Why does data centre location alone not guarantee data sovereignty?
Because sovereignty is determined by legal jurisdiction over the provider, not the physical location of the servers. The US CLOUD Act, enacted in 2018, grants US law enforcement the authority to compel any US headquartered company to hand over data in its possession or control, regardless of where that data is stored. A US provider running servers in Frankfurt or Amsterdam is still legally obligated to comply with a US government data access request, even if doing so directly conflicts with GDPR Article 48, which prohibits transfers of personal data to third country authorities without a proper legal basis under EU law.
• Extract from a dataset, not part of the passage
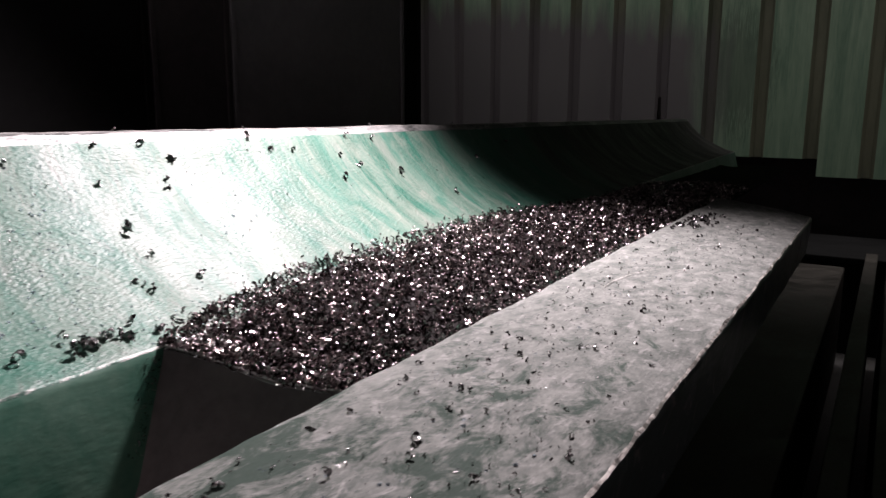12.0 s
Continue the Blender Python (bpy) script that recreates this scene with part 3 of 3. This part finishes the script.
for k in range(2600, 3100):
    y = 0.05 + 0.55 * rng.random()
    r = 0.0005 + 0.0019 * rng.random() ** 2.5
    base = 12 * k
    verts.append(bead_v * (r * rng.uniform(0.8, 1.8), r, r * 0.6) + np.array((-0.126 - 0.07 * (y - 0.046) - 0.16 * rng.random(), y, -0.0300)))
    faces += [tuple(i + base for i in f) for f in bead_f]
me = bpy.data.meshes.new("coolant_beads")
me.from_pydata(np.concatenate(verts).tolist(), [], faces)
me.materials.append(DROP)
for p in me.polygons:
    p.use_smooth = True
tagged(new("coolant_beads", me), "small clear beads of coolant clinging to the wet paint", "coolant", kind="stuff")


# ---------------------------------------------------------------- the lathe's centre
centre = tagged(empty("lathe_centre", (-0.049, 0.318, -0.049)), "turned steel lathe centre with a conical point and threaded shank", "lathe centre")
part("cone", lathe([(0.0105, 0.0004), (-0.010, 0.0150), (-0.0108, 0.0156), (-0.033, 0.0292), (-0.0345, 0.0299)]), STEEL, centre, "bright ground cone with a nicked flank", True)
part("collar", lathe([(-0.0346, 0.0303), (-0.0356, 0.0311), (-0.0360, 0.0314), (-0.0565, 0.0343), (-0.0580, 0.0338), (-0.0598, 0.0312), (-0.0600, 0.0303), (-0.0602, 0.0185)]), COLLAR, centre, "grey turned collar", True)
part("neck", lathe([(-0.0601, 0.0183), (-0.073, 0.0183)]), BLACK_STEEL, centre, "", True)
thread = [(-0.073, 0.0180)]
for k in range(4):
    x = -0.0735 - 0.0050 * k
    thread += [(x, 0.0178), (x - 0.0018, 0.0208), (x - 0.0026, 0.0208), (x - 0.0044, 0.0178)]
    part("thread_crest", lathe([(x - 0.0016, 0.0204), (x - 0.0018, 0.0214), (x - 0.0026, 0.0214), (x - 0.0028, 0.0204)], 40), COLLAR, centre, "bright worn crest of the thread")
part("threaded_shank", lathe(thread + [(-0.0945, 0.0178)], 40), BLACK_STEEL, centre, "oily threaded shank")
for k in range(9):
    a, d = rng.uniform(0.6, 2.3), rng.uniform(-0.030, -0.008)
    r = 0.0299 * (0.0105 - d) / 0.045
    n = Vector((0.55, -math.cos(a) * 0.8, math.sin(a) * 0.8)).normalized()
    loose_chip((-0.049 + d, 0.318 - r * math.cos(a), -0.049 + r * math.sin(a)), n, rng.uniform(0.14, 0.34), "chips on the centre",
               "small dark chip stuck to the steel cone")


# ---------------------------------------------------------------- tailstock, bed
def skew_box(x0, x1, y0, y1, z0, z1, skew, bevel):
    bm = box(x0, x1, y0, y1, z0, z1, bevel)
    for v in bm.verts:
        if v.co.x > (x0 + x1) / 2:
            v.co.x += skew * (v.co.y - y0)
    return bm


quill = lathe([(-0.140, 0.0185), (-0.1415, 0.0200), (-0.30, 0.0200)], 40)
bmesh.ops.translate(quill, verts=quill.verts[:], vec=(0, 0.318, -0.049))
tailstock = tagged(empty("tailstock", (-0.3, 0.4, -0.8)), "dark oily iron tailstock body flecked with small chips", "tailstock")
inv = Matrix.Translation((0.3, -0.4, 0.8))
for name, bm, mat, lab in (("body", skew_box(-0.62, -0.121, 0.046, 0.93, -0.8, -0.034, -0.07, 0.004), DARK_CAST, ""),
                           ("top_plate", skew_box(-0.62, -0.1200, 0.044, 0.93, -0.0338, -0.030, -0.07, 0.0012), DARK_CAST, "oily top plate"),
                           ("quill_boss", quill, DARK_CAST, "round quill housing"),
                           ("corner_strip", box(-0.1245, -0.1175, 0.0415, 0.0475, -0.7, -0.036, 0.0015), BED, "worn bright corner edge")):
    part(name, bm, mat, tailstock, lab).matrix_parent_inverse = inv
places = []
for _ in range(240):
    y = 0.05 + 0.5 * rng.random()
    x = -0.125 - 0.07 * (y - 0.046) - 0.2 * rng.random()
    places.append(((x, y, -0.0292), rng.uniform(0.15, 0.5)))
heap("tailstock_crumbs", places, SMALL, CHIP, "wet steel crumbs scattered over the tailstock top", "metal crumbs")

bed = tagged(empty("lathe_bed", (-0.1, 0.35, -0.8)), "stepped iron lathe bed, brownish and oily", "lathe bed")
inv = Matrix.Translation((0.1, -0.35, 0.8))
for name, bm, mat, lab in (("way_plate", box(-0.30, 0.030, 0.515, 0.70, -0.275, -0.260, 0.003), BED, "flat bed plate"),
                           ("rear_step", box(-0.30, 0.034, 0.702, 0.93, -0.275, -0.236, 0.004), IRON, "raised rear step"),
                           ("way_base", box(-0.30, 0.024, 0.53, 0.93, -0.42, -0.2755, 0.004), DARK_CAST, ""),
                           ("lower_shelf", box(-0.30, 0.075, 0.46, 0.93, -0.84, -0.335, 0.006), BED, "lower bed casting"),
                           ("rear_bed", box(0.08, 3.2, 0.42, 0.96, -0.84, -0.34, 0.01), IRON, "dark bed casting under the work"),
                           ("front_bed", box(-0.115, 3.2, 0.02, 0.40, -0.84, -0.46, 0.01), IRON, "dark bed casting under the work"),
                           ("front_rail", box(0.2, 3.2, -0.085, -0.045, -0.84, -0.40, 0.004), IRON, "worn front way"),
                           ("front_rail", box(0.2, 3.2, -0.155, -0.115, -0.84, -0.42, 0.004), IRON, "worn front way")):
    part(name, bm, mat, bed, lab).matrix_parent_inverse = inv

drip = tagged(empty("coolant_drip", (0.0, 0.081, -0.05)), "clear bluish splash of coolant dripping from the bar's lower edge", "coolant")
for strand in range(7):
    lean, turn, end = rng.uniform(0.1, 0.34), rng.uniform(0, 6.28), rng.uniform(0.012, 0.024)
    rings = []
    for k in range(9):
        t = k / 8
        r = 0.0006 + 0.0016 * math.sin(math.pi * (0.12 + 0.8 * t)) * (0.7 + 0.5 * math.sin(k * 2.1 + strand))
        cx, cy = lean * end * t * math.cos(turn), lean * end * t * math.sin(turn)
        rings.append([(cx + r * math.cos(a * 1.047), cy + r * math.sin(a * 1.047), -0.0005 - end * t) for a in range(6)])
    part("strand", loft(rings), DROP, drip, "", True)

# ---------------------------------------------------------------- way cover and enclosure behind
cover = tagged(empty("way_cover", (-0.2, 0.95, -0.8)), "stepped grey sheet-metal way cover with overlapping plates", "way cover")
inv = Matrix.Translation((0.2, -0.95, 0.8))
for z0, z1, y, mat in ((0.1275, 0.34, 0.935, COVER), (0.0873, 0.1245, 0.9395, COVER), (-0.0172, 0.0863, 0.9425, COVER),
                       (-0.1119, -0.0180, 0.9455, COVER_BLUE),
                       (-0.2299, -0.1127, 0.9485, COVER_BLUE), (-0.8, -0.2307, 0.9515, COVER_BLUE)):
    part("cover_plate", box(-1.2, 0.06, y, y + 0.02, z0, z1, 0.0012), mat, cover).matrix_parent_inverse = inv
tagged(part("black_bracket", box(-0.035, 0.055, 0.915, 0.9348, 0.112, 0.335, 0.006), FLAT_BLACK), "black painted bracket on the way cover", "bracket")


def wall(name, bm, mat, label):
    return tagged(part(name, bm, mat), label, "wall", kind="structure")


wall("wall_back", box(-1.3, 1.72, 1.06, 1.16, -0.85, 1.4), PANEL_DARK, "dark painted rear wall of the machine enclosure")
wall("wall_recess", box(1.72, 1.77, 1.06, 2.6, -0.85, 1.4), PANEL_DARK, "dark side wall of the recess beside the corrugated sheet")
wall("wall_back_far", box(1.72, 5.0, 2.6, 2.7, -0.85, 1.4), PANEL_DARK, "dark rear wall of the recess beside the corrugated sheet")
# unseen and kept low, so the left side stays open to light
wall("wall_left", box(-1.4, -1.3, -1.6, 1.16, -0.85, -0.1), PANEL_DARK, "unseen low dark wall that lets light in from the left")
# the roof is left open above the sheet to let added light in
tagged(part("ceiling_far", box(4.06, 5.1, -1.6, 2.7, 1.4, 1.5), PANEL_DARK), "dark enclosure roof behind the sheet", "ceiling", kind="structure")
# unseen panel added to keep the sheet's lamp off the far shell
wall("light_blocker", box(3.1, 3.14, -1.5, 2.6, 0.72, 1.4), PANEL_DARK, "unseen dark panel that keeps the sheet's lamp off the shell")
wall("wall_right", box(5.0, 5.1, -1.6, 2.7, -0.85, 1.4), PANEL_DARK, "dark wall behind the corrugated sheet")
# unseen wall added behind the camera so no light enters from the front
wall("wall_front", box(-1.3, 5.0, -1.6, -1.5, -0.85, 1.4), PANEL_DARK, "unseen dark wall added to shut out light from the front")
tagged(part("floor", box(-1.4, 5.1, -1.6, 2.7, -0.95, -0.85), CONCRETE), "oily dark floor below the machine", "floor", kind="structure")
tagged(part("ceiling", box(-1.4, 3.1, -1.6, 2.7, 1.4, 1.5), PANEL_DARK), "dark enclosure roof", "ceiling", kind="structure")

for x0, x1, mat, lab in ((0.065, 0.855, FLAT_BLACK, "black enclosure panel"), (0.86, 1.04, PANEL_DARK, "dark grey enclosure panel"),
                         (1.045, 1.635, PANEL, "plain grey enclosure panel"), (1.64, 1.715, FLAT_BLACK, "narrow black enclosure post")):
    panel = tagged(empty("enclosure_panel", ((x0 + x1) / 2, 1.015, -0.8)), lab + " standing behind the casting", "panel", "enclosure panels")
    back = Matrix.Translation((-(x0 + x1) / 2, -1.015, 0.8))
    part("face_sheet", box(x0 + 0.012, x1 - 0.012, 1.004, 1.03, -0.8, 1.39, 0.002), mat, panel).matrix_parent_inverse = back
    for e in (x0, x1 - 0.0115):
        part("edge_flange", box(e, e + 0.0115, 1.0, 1.03, -0.8, 1.39, 0.002), mat, panel).matrix_parent_inverse = back


def build_sheet():
    """Corrugated sheet across the far end: wide pans between narrow folded ribs."""
    sheet = tagged(empty("corrugated_sheet", (4.0, -0.2, -0.16)), "dull green corrugated metal sheet hanging at the far end", "metal sheet")
    back = Matrix.Translation((-4.0, 0.2, 0.16))
    for k in range(-7, 9):
        y = 0.485 + 0.24 * k
        low = -0.19 if k < -1 else -0.108
        part("pan", box(4.0, 4.004, y + 0.0325, y + 0.2075, low, 1.39), SHEET, sheet).matrix_parent_inverse = back
        line = [(y - 0.0322, 0.0), (y - 0.018, 0.035), (y + 0.018, 0.035), (y + 0.0322, 0.0)]
        rings = [[(4.0 + d, yy, z) for yy, d in line] + [(4.004 + d, yy, z) for yy, d in reversed(line)] for z in (low, 0.4, 1.39)]
        part("rib", loft(rings), RIB, sheet, "dark brown fold of the sheet").matrix_parent_inverse = back


build_sheet()
base = tagged(empty("far_base", (3.6, 0.5, -0.85)), "black machine base below the corrugated sheet", "machine base")
back = Matrix.Translation((-3.6, -0.5, 0.85))
part("base_body", box(3.36, 3.9, -1.4, 2.5, -0.85, -0.474, 0.006), FLAT_BLACK, base).matrix_parent_inverse = back
part("base_top", box(3.35, 3.91, -1.41, 2.51, -0.4738, -0.45, 0.006), FLAT_BLACK, base).matrix_parent_inverse = back
tagged(part("rim_pin", lathe([(0, 0.004), (0.001, 0.0065), (0.03, 0.0065), (0.032, 0.005), (0.075, 0.005), (0.077, 0.003)], 14), BLACK_STEEL), "thin black pin standing on the shell rim", "pin")
bpy.data.objects["rim_pin"].matrix_world = pose(2.55, 0.59, 0.096, 0, -90, 0)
This is not a theoretical risk. The CJEU's Schrems II ruling invalidated the EU US Privacy Shield on precisely this basis, and the European Data Protection Board has confirmed that service providers subject to EU law cannot legally disclose personal data to US authorities based on CLOUD Act requests alone.
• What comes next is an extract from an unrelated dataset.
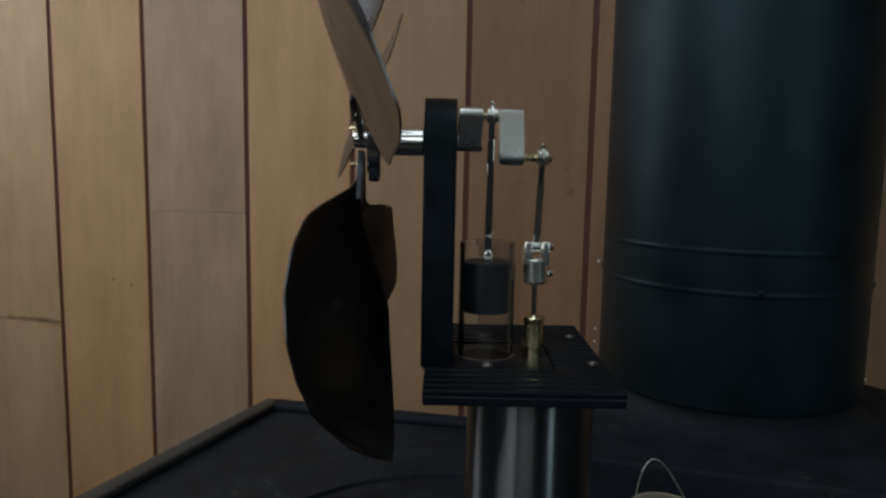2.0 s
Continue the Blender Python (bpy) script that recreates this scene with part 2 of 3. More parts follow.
def make_room():
    bm = bmesh.new()
    box(bm, -1.8, 2.0, -2.3, 1.4, FLOOR_Z - 0.05, FLOOR_Z)
    tagged(part("floor", bm, CARPET, smooth=0), "dark brown floor around the stove", "floor", kind="structure")
    bm = bmesh.new()
    for x0, x1, y0, y1 in ((-1.8, -0.85, -2.3, 1.4), (0.15, 2.0, -2.3, 1.4), (-0.85, 0.15, -2.3, -0.9), (-0.85, 0.15, 0.0, 1.4)):
        box(bm, x0, x1, y0, y1, CEIL_Z, CEIL_Z + 0.05)
    tagged(part("ceiling", bm, CEILING, smooth=0), "plain pale ceiling with a roof window", "ceiling", kind="structure")
    # side walls and the rear wall with their window openings
    bm = bmesh.new()
    for y0, y1, z0, z1 in ((-2.3, -1.62, FLOOR_Z, CEIL_Z), (-0.72, 0.33, FLOOR_Z, CEIL_Z), (0.55, 1.4, FLOOR_Z, CEIL_Z), (-1.62, -0.72, FLOOR_Z, 0.29), (-1.62, -0.72, 1.19, CEIL_Z),
                           (0.33, 0.55, FLOOR_Z, 0.29), (0.33, 0.55, 1.19, CEIL_Z)):
        box(bm, -1.3, -1.15, y0, y1, z0, z1)
    tagged(part("wall_west", bm, PLASTER, smooth=0), "plain grey room wall with two window openings", "wall", kind="structure")
    bm = bmesh.new()
    for x0, x1, z0, z1 in ((-1.6, -0.95, FLOOR_Z, CEIL_Z), (0.05, 1.23, FLOOR_Z, CEIL_Z), (1.49, 1.85, FLOOR_Z, CEIL_Z), (1.23, 1.49, FLOOR_Z, 0.35), (1.23, 1.49, 1.35, CEIL_Z), (-0.95, 0.05, FLOOR_Z, 0.64), (-0.95, 0.05, 1.40, CEIL_Z)):
        box(bm, x0, x1, -2.3, -2.15, z0, z1)
    tagged(part("wall_south", bm, PLASTER, smooth=0), "plain grey room wall with two window openings", "wall", kind="structure")
    bm = bmesh.new()
    box(bm, 1.85, 2.0, -2.3, 1.4, FLOOR_Z, CEIL_Z)
    tagged(part("wall_east", bm, PLASTER, smooth=0), "plain grey room wall without openings", "wall", kind="structure")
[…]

GLBNXT resolves this conflict structurally by working exclusively with vendors headquartered in Europe and operating under European legal jurisdiction. No component of the platform is subject to the CLOUD Act or any equivalent extraterritorial legislation. Data access requests can only be made through European legal channels with full judicial oversight. This means organisations using GLBNXT do not inherit the compliance risk that comes with any dependency on a US controlled provider, and European data protection law applies without conflict from foreign legislation.